## Written problem
Across the entries below, how many lines contain the word "More"? Give the number alone.

A block of data:

»»

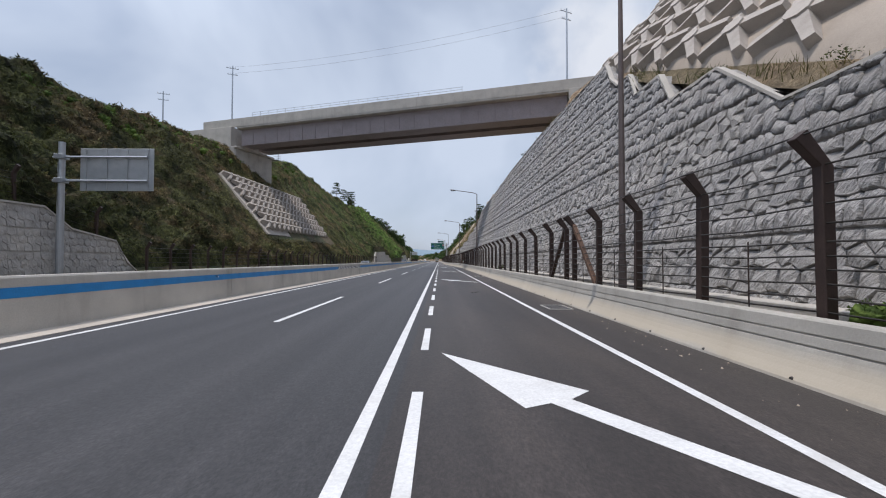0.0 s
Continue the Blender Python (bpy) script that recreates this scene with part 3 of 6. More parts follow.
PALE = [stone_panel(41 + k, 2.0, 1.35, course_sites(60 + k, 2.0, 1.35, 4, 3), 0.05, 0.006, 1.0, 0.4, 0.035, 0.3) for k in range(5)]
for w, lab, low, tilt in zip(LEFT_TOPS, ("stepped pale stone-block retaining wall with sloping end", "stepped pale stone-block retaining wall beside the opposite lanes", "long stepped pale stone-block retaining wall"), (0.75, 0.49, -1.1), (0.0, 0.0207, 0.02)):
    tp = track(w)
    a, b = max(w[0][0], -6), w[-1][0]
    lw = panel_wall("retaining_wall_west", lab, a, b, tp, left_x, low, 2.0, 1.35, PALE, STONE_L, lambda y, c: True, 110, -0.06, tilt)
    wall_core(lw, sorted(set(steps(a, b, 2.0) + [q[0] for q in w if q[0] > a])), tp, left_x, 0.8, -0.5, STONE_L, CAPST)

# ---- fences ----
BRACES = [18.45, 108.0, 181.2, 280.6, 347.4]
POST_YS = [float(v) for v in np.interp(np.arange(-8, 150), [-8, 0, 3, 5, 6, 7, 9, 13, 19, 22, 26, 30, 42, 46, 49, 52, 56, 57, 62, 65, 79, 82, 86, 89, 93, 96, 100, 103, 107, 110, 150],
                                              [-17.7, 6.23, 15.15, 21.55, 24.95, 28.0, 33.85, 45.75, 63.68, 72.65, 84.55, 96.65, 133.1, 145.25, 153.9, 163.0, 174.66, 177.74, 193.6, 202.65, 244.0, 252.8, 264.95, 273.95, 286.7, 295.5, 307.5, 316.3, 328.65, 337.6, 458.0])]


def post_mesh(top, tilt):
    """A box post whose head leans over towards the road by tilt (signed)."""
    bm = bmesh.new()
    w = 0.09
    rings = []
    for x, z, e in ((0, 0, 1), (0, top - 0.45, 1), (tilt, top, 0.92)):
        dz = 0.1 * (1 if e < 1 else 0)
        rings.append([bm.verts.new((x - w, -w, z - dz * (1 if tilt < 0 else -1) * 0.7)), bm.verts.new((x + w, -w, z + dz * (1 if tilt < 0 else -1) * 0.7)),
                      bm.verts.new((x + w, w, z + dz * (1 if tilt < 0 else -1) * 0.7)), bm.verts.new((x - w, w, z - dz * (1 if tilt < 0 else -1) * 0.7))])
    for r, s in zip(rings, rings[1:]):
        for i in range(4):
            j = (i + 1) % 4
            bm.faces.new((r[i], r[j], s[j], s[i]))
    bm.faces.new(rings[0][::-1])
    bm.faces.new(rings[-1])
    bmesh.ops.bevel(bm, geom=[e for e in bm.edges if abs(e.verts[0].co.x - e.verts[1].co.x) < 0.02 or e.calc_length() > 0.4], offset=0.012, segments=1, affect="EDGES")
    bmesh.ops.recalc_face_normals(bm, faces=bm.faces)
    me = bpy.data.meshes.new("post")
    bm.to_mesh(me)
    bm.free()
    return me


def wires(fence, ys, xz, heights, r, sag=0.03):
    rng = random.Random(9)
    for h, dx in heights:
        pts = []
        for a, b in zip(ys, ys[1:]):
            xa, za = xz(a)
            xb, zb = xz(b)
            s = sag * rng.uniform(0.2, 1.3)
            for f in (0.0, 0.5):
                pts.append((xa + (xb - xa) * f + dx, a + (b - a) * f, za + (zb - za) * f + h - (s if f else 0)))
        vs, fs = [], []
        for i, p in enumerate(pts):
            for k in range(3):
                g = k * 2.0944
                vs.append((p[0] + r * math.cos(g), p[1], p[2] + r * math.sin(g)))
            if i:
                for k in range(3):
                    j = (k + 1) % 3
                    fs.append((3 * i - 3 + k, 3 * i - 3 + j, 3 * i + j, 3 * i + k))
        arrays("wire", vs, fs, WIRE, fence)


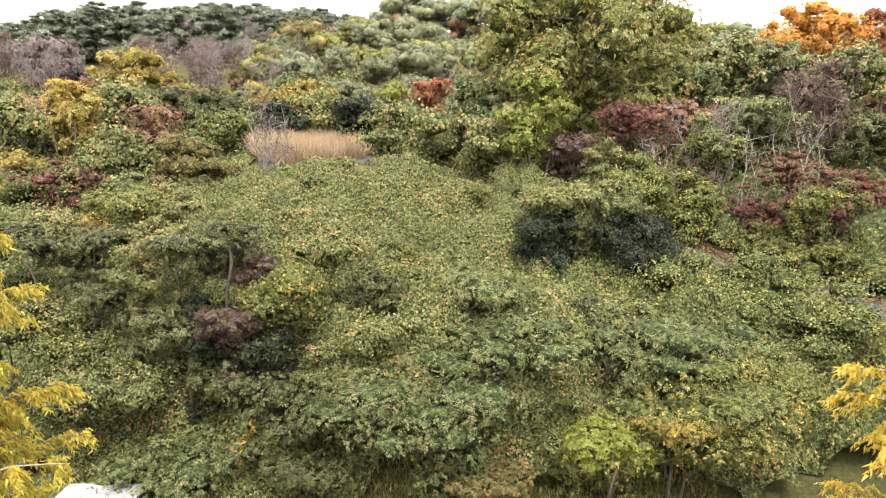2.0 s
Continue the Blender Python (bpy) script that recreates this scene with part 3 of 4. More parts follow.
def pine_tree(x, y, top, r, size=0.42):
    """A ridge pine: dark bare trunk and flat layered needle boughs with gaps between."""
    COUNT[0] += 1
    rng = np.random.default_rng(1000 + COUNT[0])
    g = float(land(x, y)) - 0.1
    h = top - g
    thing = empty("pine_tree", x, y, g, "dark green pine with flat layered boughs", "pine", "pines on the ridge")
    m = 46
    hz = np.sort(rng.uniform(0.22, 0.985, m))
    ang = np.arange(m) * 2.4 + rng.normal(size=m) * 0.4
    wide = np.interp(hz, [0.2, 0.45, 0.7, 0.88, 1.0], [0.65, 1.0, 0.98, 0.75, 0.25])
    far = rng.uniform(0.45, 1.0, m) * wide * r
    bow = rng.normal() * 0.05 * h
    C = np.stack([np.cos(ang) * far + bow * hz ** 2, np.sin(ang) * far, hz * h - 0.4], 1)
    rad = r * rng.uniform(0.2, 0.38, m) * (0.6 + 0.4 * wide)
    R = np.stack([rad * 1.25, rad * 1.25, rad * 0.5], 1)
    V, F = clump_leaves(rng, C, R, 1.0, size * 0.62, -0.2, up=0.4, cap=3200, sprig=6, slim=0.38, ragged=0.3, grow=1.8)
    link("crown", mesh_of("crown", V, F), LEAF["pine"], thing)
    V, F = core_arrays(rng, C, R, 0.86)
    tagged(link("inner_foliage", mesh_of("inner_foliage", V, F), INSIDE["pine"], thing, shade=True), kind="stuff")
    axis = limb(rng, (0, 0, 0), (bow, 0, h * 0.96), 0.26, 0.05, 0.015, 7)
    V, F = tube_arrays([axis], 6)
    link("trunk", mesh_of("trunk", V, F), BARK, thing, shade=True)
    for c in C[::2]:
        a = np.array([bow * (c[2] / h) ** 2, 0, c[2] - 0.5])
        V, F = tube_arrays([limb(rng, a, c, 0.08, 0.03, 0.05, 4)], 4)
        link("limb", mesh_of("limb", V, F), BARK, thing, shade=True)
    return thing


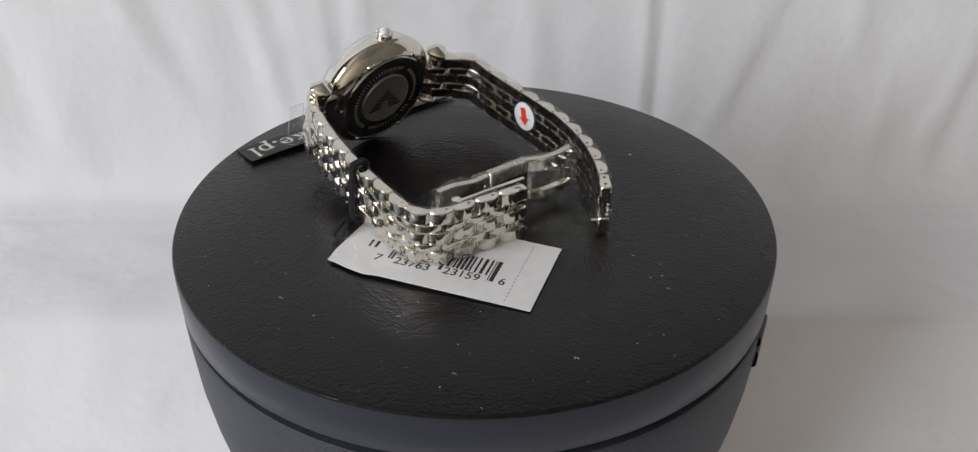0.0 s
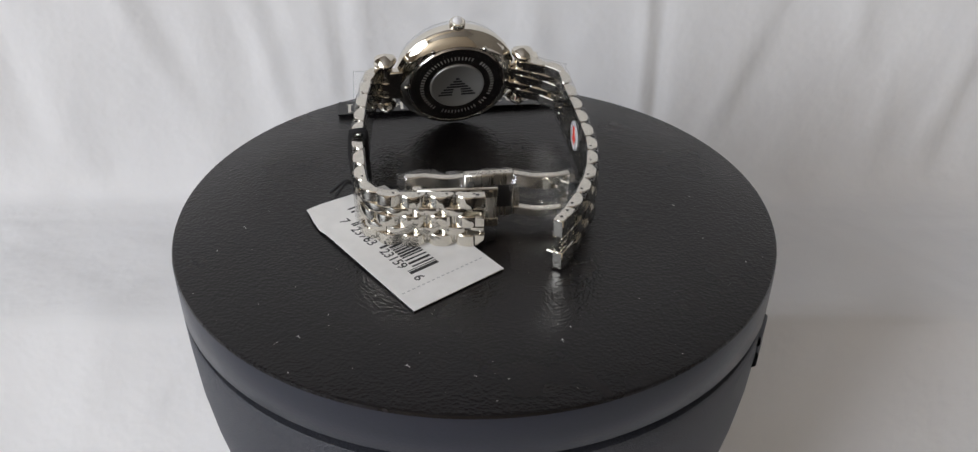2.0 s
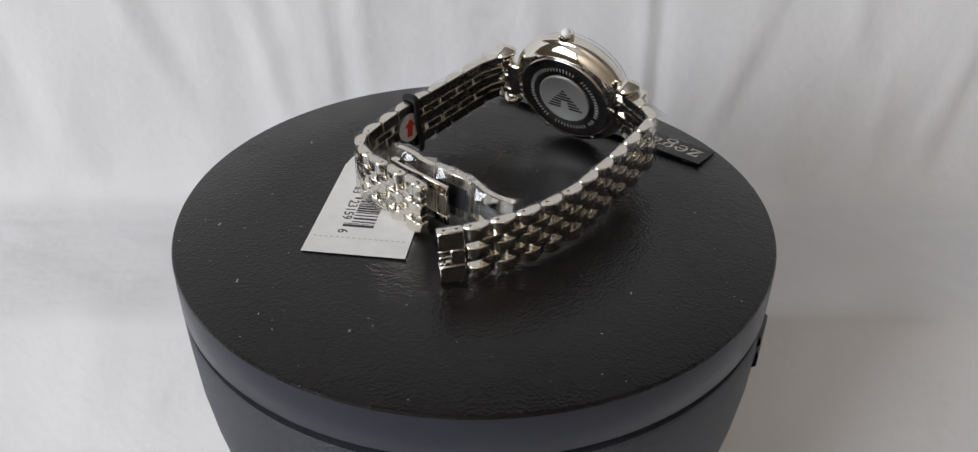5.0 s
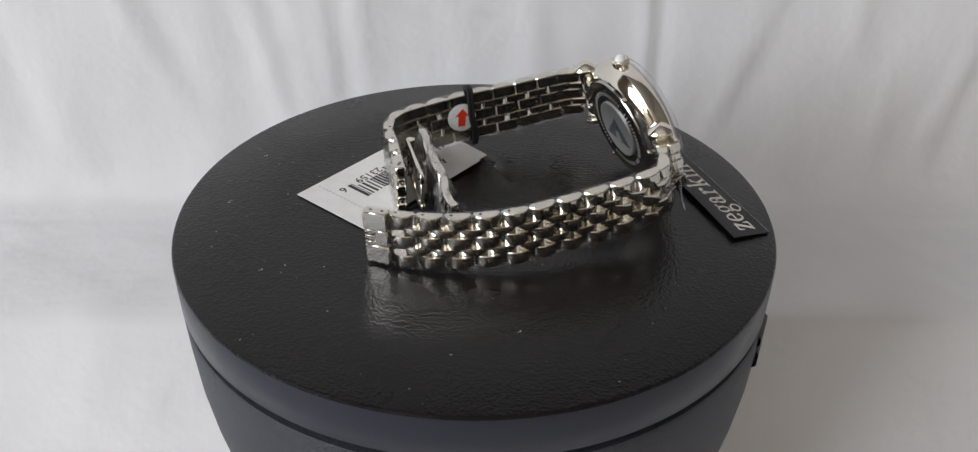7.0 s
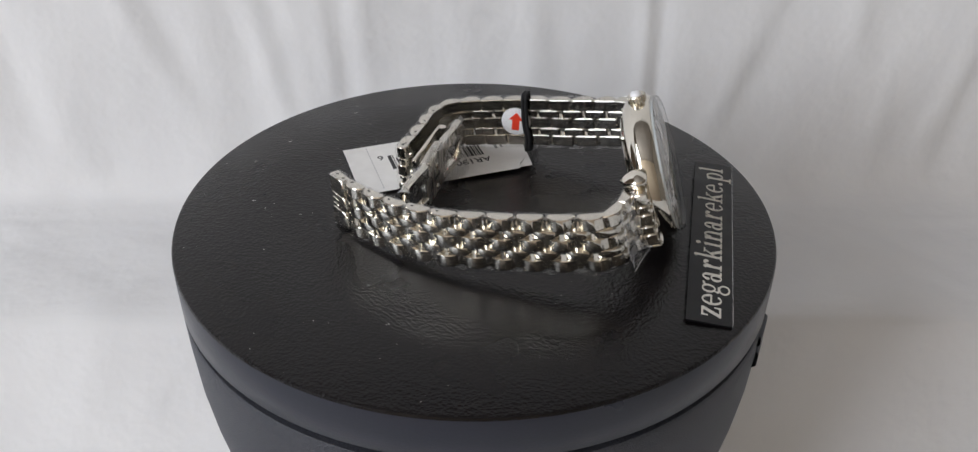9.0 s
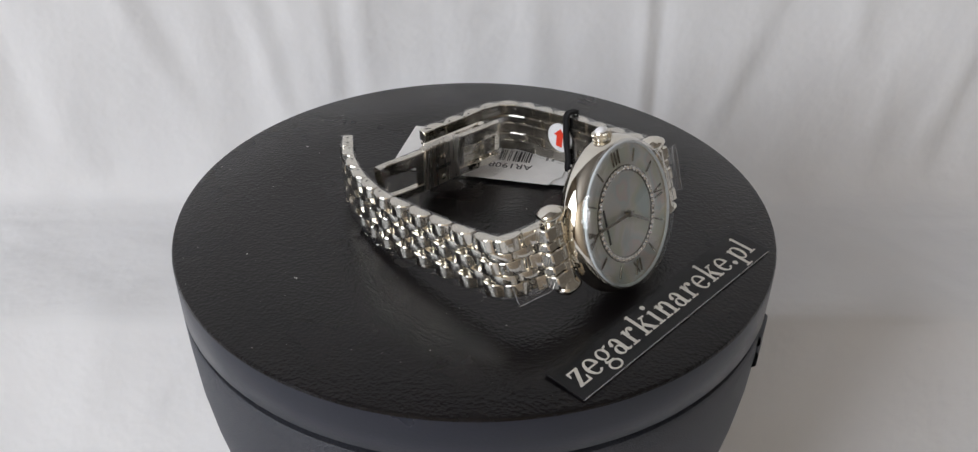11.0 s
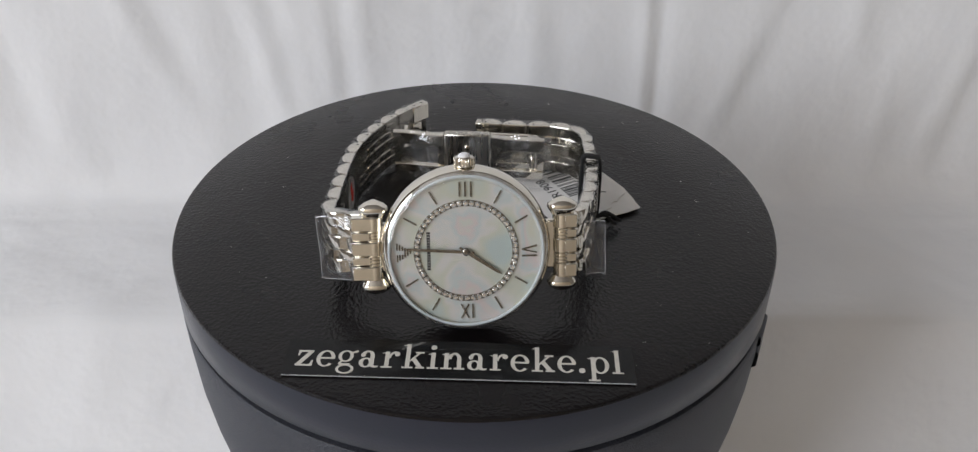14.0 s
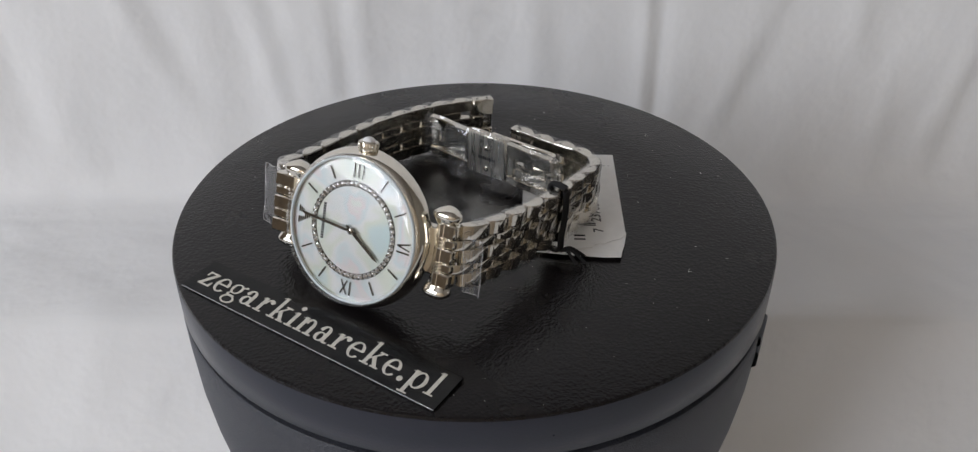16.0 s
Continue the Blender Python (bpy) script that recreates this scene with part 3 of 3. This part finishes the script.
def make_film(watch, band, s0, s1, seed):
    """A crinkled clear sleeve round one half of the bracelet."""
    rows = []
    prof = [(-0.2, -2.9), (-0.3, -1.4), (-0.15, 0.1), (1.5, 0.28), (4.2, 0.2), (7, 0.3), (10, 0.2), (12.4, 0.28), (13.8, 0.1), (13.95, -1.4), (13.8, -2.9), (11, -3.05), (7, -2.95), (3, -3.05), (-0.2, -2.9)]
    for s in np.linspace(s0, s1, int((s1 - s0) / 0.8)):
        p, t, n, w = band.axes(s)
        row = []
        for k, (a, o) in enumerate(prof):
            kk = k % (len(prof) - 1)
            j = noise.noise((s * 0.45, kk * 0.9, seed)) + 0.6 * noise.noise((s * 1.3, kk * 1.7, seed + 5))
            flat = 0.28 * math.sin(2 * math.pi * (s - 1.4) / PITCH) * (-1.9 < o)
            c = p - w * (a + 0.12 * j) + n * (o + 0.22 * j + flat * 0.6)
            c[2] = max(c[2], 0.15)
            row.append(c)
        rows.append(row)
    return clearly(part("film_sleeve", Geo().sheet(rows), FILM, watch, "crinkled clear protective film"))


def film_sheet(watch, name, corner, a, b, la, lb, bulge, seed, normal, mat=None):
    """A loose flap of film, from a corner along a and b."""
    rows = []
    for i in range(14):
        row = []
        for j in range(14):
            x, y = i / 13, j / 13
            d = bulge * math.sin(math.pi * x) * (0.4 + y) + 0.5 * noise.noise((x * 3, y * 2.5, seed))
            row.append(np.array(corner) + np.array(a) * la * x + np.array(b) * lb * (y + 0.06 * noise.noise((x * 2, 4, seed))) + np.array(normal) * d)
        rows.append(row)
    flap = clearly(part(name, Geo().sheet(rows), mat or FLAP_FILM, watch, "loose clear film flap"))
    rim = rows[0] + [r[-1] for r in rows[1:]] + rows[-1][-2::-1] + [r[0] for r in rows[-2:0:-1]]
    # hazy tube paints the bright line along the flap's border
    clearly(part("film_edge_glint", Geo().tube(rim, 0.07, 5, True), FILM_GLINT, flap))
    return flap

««

## Exercise answer
2